Let’s take a sample domain (drumdigital.com.au).
As noted in: LetsEncrpyt & NetRegistry (Australia) - Resolved?
When you query DNS via TCP, (dig CAA drumdigital.com.au. @ns-1.ezyreg.com. +tcp), it works.
When you query DNS via UDP, (dig CAA drumdigital.com.au. @ns-1.ezyreg.com. +notcp), it fails.
There is something between the LetsEncrypt and NetRegistry data centres that cause the problem. Isolating what/where the issue is going to be difficult. In my testing, I have found that different data centres within Australia have issues as well. It sometimes works with UDP. But it ALWAYS works via TCP.
In fact for the Australia data centres where the query is actually reponded to, the data sent back is incorrect (An A record answer is returned rather than an empty response indicating no CAA record).

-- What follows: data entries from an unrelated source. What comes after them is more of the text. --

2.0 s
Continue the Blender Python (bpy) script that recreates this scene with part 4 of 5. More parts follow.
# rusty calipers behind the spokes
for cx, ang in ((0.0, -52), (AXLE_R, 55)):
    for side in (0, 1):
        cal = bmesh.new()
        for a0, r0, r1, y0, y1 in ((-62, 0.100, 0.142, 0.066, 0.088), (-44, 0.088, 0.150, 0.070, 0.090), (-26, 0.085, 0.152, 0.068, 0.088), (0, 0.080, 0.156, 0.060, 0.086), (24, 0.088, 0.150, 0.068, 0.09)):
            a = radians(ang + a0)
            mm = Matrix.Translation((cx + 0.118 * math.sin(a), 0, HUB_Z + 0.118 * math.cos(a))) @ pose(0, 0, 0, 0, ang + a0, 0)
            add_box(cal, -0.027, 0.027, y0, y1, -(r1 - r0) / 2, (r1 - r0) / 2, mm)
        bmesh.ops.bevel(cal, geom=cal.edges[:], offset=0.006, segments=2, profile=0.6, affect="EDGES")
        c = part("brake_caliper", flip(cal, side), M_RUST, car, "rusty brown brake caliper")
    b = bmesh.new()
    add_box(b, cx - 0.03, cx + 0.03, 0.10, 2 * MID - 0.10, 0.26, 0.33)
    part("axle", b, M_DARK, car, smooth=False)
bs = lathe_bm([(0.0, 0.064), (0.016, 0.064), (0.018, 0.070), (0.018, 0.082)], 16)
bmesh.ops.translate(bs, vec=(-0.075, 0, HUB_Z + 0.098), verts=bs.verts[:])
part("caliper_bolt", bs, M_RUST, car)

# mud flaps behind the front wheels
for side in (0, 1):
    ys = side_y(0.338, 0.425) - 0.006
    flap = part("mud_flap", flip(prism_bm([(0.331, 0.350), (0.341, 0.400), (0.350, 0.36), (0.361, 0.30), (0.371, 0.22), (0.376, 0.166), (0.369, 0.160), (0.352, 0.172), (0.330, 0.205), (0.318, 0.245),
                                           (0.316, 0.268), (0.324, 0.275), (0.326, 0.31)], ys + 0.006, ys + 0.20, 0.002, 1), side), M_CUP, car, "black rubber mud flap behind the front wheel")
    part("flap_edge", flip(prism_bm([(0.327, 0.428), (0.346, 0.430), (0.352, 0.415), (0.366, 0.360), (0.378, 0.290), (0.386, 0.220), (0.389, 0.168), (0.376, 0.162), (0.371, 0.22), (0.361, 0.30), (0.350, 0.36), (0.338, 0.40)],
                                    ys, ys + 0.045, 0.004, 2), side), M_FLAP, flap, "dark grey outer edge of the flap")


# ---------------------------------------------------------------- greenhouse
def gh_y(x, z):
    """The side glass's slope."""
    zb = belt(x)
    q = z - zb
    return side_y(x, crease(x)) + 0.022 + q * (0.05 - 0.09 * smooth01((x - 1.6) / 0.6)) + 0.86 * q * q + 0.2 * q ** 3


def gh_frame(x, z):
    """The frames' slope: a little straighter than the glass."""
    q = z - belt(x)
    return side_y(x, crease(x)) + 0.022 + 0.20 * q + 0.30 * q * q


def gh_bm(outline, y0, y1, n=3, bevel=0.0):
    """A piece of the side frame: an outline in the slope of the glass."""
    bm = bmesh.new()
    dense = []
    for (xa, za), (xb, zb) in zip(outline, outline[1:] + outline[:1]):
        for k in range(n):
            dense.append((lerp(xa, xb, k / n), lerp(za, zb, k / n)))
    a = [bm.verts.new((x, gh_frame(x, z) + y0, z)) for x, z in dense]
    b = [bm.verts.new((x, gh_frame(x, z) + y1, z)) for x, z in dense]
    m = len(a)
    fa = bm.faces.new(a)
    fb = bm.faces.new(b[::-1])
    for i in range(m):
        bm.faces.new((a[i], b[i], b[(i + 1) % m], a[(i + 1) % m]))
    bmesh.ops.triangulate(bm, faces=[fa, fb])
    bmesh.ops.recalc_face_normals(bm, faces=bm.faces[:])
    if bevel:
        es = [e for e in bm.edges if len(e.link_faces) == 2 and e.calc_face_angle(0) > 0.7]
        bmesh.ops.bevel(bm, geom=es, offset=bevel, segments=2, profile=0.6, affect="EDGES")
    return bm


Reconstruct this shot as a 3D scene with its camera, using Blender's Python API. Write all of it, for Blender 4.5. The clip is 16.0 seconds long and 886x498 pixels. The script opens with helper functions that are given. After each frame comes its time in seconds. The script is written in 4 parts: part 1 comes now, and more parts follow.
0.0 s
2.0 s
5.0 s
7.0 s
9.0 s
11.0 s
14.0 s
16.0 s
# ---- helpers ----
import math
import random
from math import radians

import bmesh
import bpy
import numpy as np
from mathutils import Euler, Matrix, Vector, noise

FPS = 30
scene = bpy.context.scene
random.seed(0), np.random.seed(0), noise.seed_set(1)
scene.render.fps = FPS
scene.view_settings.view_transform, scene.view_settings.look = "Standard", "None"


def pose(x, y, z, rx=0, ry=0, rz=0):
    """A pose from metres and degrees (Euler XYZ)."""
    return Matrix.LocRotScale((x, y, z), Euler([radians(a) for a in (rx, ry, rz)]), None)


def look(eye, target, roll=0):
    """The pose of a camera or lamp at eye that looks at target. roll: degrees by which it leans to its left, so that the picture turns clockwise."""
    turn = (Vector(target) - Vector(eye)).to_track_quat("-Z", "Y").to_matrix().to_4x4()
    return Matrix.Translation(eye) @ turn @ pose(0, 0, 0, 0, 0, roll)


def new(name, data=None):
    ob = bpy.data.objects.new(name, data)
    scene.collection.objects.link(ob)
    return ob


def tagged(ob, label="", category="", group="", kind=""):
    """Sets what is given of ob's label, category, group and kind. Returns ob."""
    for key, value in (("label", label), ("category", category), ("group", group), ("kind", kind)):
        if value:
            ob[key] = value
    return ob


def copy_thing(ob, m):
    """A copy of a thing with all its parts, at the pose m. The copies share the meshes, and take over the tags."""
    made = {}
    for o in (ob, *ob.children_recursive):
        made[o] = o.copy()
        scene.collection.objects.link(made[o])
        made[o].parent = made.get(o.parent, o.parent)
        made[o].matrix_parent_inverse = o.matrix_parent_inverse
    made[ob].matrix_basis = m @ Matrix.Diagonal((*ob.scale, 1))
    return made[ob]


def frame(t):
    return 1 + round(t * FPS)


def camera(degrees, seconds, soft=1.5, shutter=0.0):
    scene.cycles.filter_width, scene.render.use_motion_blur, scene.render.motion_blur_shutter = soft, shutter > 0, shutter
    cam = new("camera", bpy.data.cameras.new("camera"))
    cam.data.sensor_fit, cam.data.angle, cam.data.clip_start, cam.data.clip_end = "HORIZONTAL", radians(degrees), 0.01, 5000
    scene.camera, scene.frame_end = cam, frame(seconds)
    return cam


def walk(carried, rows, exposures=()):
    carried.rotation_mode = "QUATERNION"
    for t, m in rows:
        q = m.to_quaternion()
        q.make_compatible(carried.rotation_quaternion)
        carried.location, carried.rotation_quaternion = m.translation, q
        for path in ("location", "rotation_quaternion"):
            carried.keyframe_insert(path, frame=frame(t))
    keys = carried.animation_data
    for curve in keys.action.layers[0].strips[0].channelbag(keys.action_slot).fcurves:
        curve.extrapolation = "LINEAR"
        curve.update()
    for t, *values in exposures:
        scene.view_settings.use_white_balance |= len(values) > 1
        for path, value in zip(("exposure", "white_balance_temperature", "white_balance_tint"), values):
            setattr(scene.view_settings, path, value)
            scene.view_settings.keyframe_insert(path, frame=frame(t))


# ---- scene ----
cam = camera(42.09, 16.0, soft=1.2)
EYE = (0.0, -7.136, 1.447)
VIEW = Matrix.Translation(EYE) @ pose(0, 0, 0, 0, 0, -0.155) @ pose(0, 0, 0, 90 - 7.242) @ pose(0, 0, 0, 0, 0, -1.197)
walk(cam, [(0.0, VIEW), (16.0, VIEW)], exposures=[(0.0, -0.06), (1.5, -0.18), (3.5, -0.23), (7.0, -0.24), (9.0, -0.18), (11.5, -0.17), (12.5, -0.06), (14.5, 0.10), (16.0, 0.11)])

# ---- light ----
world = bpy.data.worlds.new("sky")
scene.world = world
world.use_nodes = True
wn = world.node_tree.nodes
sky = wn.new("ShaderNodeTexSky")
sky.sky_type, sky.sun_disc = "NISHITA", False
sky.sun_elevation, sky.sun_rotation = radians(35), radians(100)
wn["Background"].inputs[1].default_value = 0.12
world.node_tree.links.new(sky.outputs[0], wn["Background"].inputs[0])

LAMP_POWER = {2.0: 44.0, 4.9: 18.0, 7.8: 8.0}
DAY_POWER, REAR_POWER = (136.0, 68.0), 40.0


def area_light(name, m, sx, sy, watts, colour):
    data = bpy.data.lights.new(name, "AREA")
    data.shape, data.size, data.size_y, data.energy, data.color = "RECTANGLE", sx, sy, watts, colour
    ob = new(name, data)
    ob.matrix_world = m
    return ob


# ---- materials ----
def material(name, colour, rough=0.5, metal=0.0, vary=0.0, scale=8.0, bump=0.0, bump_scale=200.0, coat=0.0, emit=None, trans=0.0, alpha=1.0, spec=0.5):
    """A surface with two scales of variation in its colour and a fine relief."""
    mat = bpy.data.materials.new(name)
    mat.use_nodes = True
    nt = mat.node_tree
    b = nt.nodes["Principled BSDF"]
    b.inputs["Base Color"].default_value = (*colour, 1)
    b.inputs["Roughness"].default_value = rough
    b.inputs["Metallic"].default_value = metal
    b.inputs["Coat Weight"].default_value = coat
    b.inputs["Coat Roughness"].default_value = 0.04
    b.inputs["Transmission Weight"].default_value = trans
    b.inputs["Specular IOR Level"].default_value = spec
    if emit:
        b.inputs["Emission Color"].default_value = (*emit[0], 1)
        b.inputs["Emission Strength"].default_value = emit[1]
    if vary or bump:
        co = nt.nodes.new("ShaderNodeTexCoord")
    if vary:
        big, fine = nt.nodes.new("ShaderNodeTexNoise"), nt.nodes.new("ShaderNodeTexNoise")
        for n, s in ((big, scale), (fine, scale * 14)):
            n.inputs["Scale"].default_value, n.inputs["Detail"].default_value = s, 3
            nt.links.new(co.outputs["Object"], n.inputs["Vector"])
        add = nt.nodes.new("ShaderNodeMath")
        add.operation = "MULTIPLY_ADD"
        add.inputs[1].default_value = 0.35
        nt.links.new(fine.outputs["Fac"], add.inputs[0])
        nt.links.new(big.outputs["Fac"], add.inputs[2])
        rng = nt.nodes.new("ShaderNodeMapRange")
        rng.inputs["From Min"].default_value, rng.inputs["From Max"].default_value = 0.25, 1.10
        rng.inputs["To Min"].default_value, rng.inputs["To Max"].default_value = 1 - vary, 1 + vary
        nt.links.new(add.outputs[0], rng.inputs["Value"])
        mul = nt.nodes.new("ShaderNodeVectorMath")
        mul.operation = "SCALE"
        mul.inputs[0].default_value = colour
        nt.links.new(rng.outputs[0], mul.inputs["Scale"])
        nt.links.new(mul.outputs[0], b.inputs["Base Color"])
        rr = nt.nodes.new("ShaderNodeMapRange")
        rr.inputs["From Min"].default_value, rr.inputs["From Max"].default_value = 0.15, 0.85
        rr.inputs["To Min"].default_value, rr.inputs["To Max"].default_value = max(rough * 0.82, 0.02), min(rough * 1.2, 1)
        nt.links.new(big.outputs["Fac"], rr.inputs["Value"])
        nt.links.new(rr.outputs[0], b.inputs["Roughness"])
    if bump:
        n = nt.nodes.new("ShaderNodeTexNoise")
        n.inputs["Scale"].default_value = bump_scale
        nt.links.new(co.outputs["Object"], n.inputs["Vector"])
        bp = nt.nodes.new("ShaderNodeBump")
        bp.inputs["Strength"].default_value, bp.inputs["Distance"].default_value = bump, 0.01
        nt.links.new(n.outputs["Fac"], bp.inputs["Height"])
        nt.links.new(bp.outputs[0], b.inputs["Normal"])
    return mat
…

As noted here: DNS problem: query timed out looking up CAA (using Netregistry), another issue is that Unbound – used by the Boulder software – never falls back to using TCP.
There are a few ways to attack the problem:
- end-clients migrate the nameserver business elsewhere
- Have Boulder perform all CA related DNS queries over TCP.
- get the intermediate network operators to fix the root cause
For (2): Boulder could be configured to only perform DNS queries via TCP. RFC7766 suggests that all DNS servers must support this. In https://unbound.nlnetlabs.nl/pipermail/unbound-users/2017-April/004775.html, Paul Vixie, creator of DNS, thinks it is a good idea but does not believe it will work in practice.
If LetsEncrypt demanded TCP connectivity to DNS servers, it would have a significant first-mover advantage and likely change the Internet to require queries of DNS over TCP to function (which would be good).
For (3): I have done some debugging and raised issues with the NOC team at tpg.com.au (NetRegistry’s transit provider from what I can determine) and their own NOC.
HTH.
Anand